「くじら殺し」のコリー、那覇軍港に短期入港


那覇軍港に停泊中の音響測定艦コリー・ショウエスト(06.11.12 撮影)

横浜ノースドックに音響測定艦インペッカブル、エフェクティブ、ビクトリアスの3隻が同時在港となった翌々日の11月12日、那覇軍港には音響測定艦コリー・ショウエストが入港していた。
コリー・ショウエストは10月14日にグアムに向けて横浜ノースドックを出港している。その後、沖縄近海で潜水艦捜索の任務についていたと思われる。

話は10月下旬の「事件」にさかのぼる。
『米保守系紙ワシントン・タイムズによると、10月26日、沖縄近海で、中国 の「宋級」と呼ばれるディーゼル推進の攻撃型潜水艦が、キティホークの約8キ ロ以内に探知されずに近づいた。海面に浮上したところを、米軍の偵察飛行で発 見されたが、潜水艦搭載の魚雷の射程内にすでに入っていたという。』(2006.11.15 朝日)

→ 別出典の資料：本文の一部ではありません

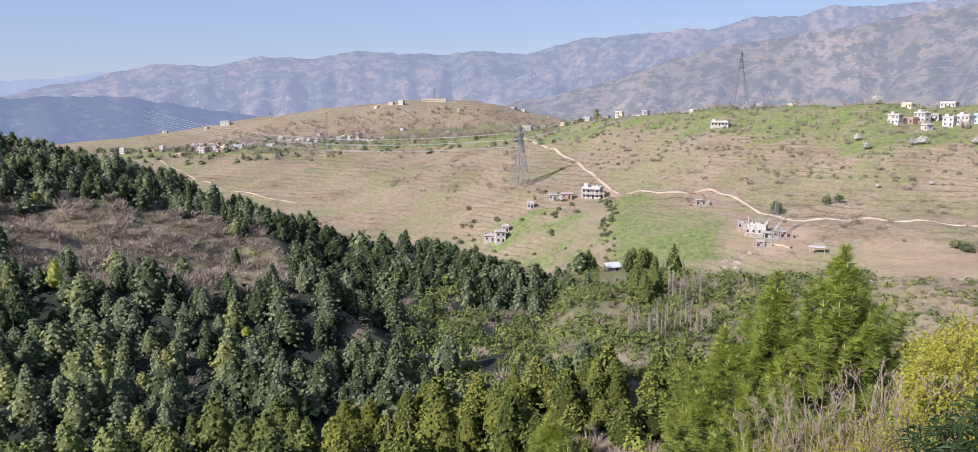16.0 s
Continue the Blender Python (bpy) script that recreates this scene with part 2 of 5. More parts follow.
LEAF_GREEN = foliage("green_leaves", [(0.0, (0.06, 0.11, 0.02)), (0.6, (0.12, 0.19, 0.04)), (1.0, (0.19, 0.25, 0.07))], 1.2, 0.45, 0.55, 0.8, 0.2)
LEAF_FRESH = foliage("fresh_green_leaves", [(0.0, (0.14, 0.22, 0.03)), (1.0, (0.28, 0.38, 0.06))], 1.2, 0.45, 0.5, 0.8, 0.3)
# the lance shrub's own dark green; on the shaded bushes it paints shade
LEAF_DARK = foliage("dark_lance_and_shade_leaves", [(0.0, (0.02, 0.04, 0.015)), (1.0, (0.05, 0.085, 0.03))], 1.5, 0.2, 0.5, 0.8, 0.15)
BUD = plain("pale_buds", (0.40, 0.38, 0.17), (0.29, 0.28, 0.11), 30.0)
LEAF_EVERGREEN = foliage("dark_evergreen_leaves", [(0.0, (0.045, 0.06, 0.028)), (1.0, (0.095, 0.115, 0.05))], 0.4, 0.1, 0.7, 0.7, 0.2)
OLIVE = foliage("olive_scrub", [(0.0, (0.085, 0.10, 0.045)), (0.5, (0.155, 0.17, 0.065)), (1.0, (0.26, 0.25, 0.10))], 0.1, 0.1, 0.8)
# greyed and lightened green, painting haze over far bushes and trees
GREY_GREEN = foliage("grey_green_leaves", [(0.0, (0.11, 0.125, 0.075)), (0.5, (0.175, 0.19, 0.11)), (1.0, (0.27, 0.27, 0.16))], 0.05, 0.1, 0.8)
BARK = plain("bark", (0.16, 0.12, 0.09), (0.06, 0.045, 0.035), 6.0, 0.9, 0.6)
BARK_DARK = plain("dark_bark", (0.13, 0.105, 0.095), (0.06, 0.05, 0.046), 6.0, 0.9, 0.6)
BARK_SAPLING = plain("reddish_bark", (0.40, 0.31, 0.20), (0.22, 0.165, 0.11), 8.0, 0.85, 0.5)
BARK_GREY = plain("grey_bark", (0.2, 0.175, 0.17), (0.11, 0.095, 0.092), 8.0, 0.85, 0.5)
WALL_WHITE = plain("white_limewash", (0.56, 0.54, 0.51), (0.34, 0.31, 0.28), 0.8)
WALL_GREY = plain("raw_concrete", (0.42, 0.40, 0.37), (0.28, 0.26, 0.24), 0.8)
WALL_BRICK = plain("bare_brick", (0.40, 0.27, 0.20), (0.28, 0.18, 0.13), 1.2)
WALL_CREAM = plain("cream_paint", (0.66, 0.58, 0.44), (0.48, 0.42, 0.32), 0.8)
WALL_BLUE = plain("pale_blue_paint", (0.46, 0.56, 0.68), (0.36, 0.44, 0.54), 0.8)
SLAB = plain("concrete_slab", (0.50, 0.47, 0.43), (0.34, 0.31, 0.28), 0.8)
SHEET = plain("zinc_sheet", (0.66, 0.68, 0.70), (0.52, 0.54, 0.57), 0.6, 0.4, 0.0, 0.3)
# near-black panels painting the darkness inside windows, doors and wall openings
DARK_ROOM = plain("painted_dark_opening", (0.035, 0.035, 0.04), (0.02, 0.02, 0.022), 1.0, 0.5)
STEEL = plain("galvanised_steel", (0.32, 0.32, 0.33), (0.24, 0.24, 0.25), 1.0, 0.5, 0.0, 0.4)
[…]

潜水艦の探知を担当するのは、主として音響測定艦と空母艦隊とともに行動している原潜だ。
「くじら殺し」のLFAソナーは音響測定艦インペッカブルとコリー・ショウエストに装備されている。
このLFAソナーは、パッシブソナーでは見つけにくいほどに静粛化されたディーゼル潜水艦を、空母への攻撃圏内に入る前に探知するために開発された。
インペッカブルは10月31日から2日間那覇軍港に入港しているのが確認されている。LFAソナー装備の音響測定艦が2隻とも、「事件当日」の10月26日には沖縄近海にいたと推定される。

キティーホークとともに動いていた原潜2隻にも、ディーゼル潜水艦が探知されなかったとしたら、海面下で空母を護衛するはずの原潜が、米軍の期待通りの仕事をしていなかったことになる。

インペッカブルの那覇軍港入港に続き、原潜アッシュビルが11月1日に、原潜シーウルフが2日にホワイトビーチに短時間寄港している。
この3隻の沖縄の港への寄港は、26日の中国潜水艦の空母への接近を「許した」ことと関係するのではないだろうか。

コリーのその後の那覇軍港寄港も含めて、沖縄近海が潜水艦探知活動の密度の濃い海域になっていることは間違いない。